- Edd Cartier's illustration of the story in Astounding Science-Fiction, Jul. 1949
- Country: United States
- Language: English
- Genre: Science fiction

Publication
- Published in: Astounding Science-Fiction
- Media type: Print (Magazine)
- Publication date: July, 1949

Chronology
- Series: Viagens Interplanetarias
| The Galton Whistle | Git Along! |

= The Animal-Cracker Plot =

"The Animal-Cracker Plot" is a science fiction short story by American writer L. Sprague de Camp, a story in his Viagens Interplanetarias series. It is the second (chronologically) set on the planet Vishnu, and the first to feature the interstellar con-man Darius Koshay. It was first published in the magazine Astounding Science-Fiction in the issue for July, 1949. It first appeared in book form in the collection The Continent Makers and Other Tales of the Viagens, published in hardcover by Twayne Publishers in 1953, and in paperback by Signet Books in 1971. The story has been translated into Portuguese, Dutch, and Italian.

==Plot summary==
When Iranian con-man Darius Koshay lands on the planet Vishnu, customs agent Luther Beck, who has tangled with him before, does everything he can to find an excuse to detain him before he can cause more trouble. He can find nothing to pin on the slick Koshay, and is forced to allow him through customs. Koshay's ostensible object is to make and sell crackers to the planet's aborigines, of which he learned they were fond on a previous visit.
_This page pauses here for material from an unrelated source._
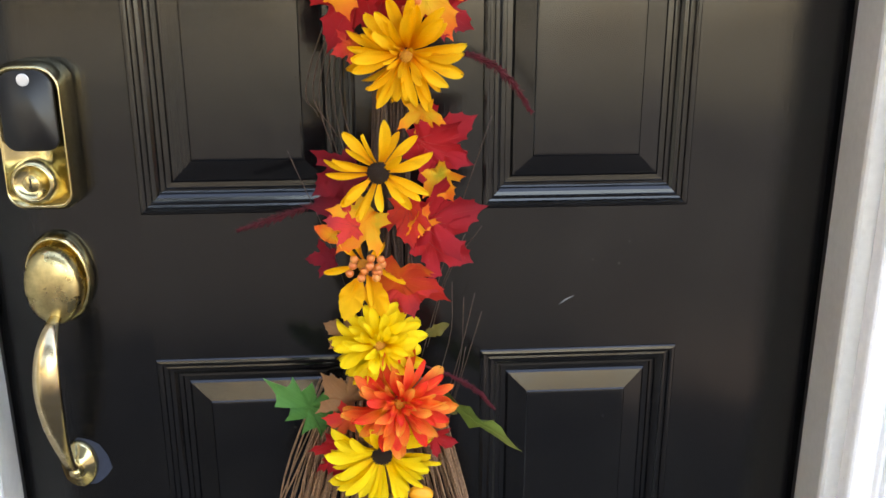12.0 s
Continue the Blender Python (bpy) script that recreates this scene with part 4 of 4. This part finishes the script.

Vishnu is host to two intelligent native species, the six-limbed, apelike Romeli and the centaurlike Dzlieri, who are mutually antagonistic. All too soon, Beck learns Koshay's scheme is far from innocent; he is playing the Romeli off against the Dzlieri by supplying each with crackers in the form of the other, convincing them the crackers will give them power over their enemies if consumed in conjunction with the proper voodoo-like rites. Beck undertakes to reveal to both alien races Koshay's double-dealing before his machinations can lead to a major war. Ultimately a wary truce is brokered between the two sides and Koshay, finding himself a marked man, finds it expedient to flee Vishnu.

==Setting==
The planet Vishnu is a tropical world orbiting Tau Ceti in the same star system as Krishna, de Camp's primary setting for the Viagens Interplanetarias series.

As dated in The Continent Makers and Other Tales of the Viagens and the 1959 version of de Camp's essay "The Krishna Stories", the action of "The Animal-Cracker Plot" takes place in the year 2120 CE.

==Relation to other works==
One of Koshay's later operations is the subject of the story "Git Along!" set on the planet Osiris.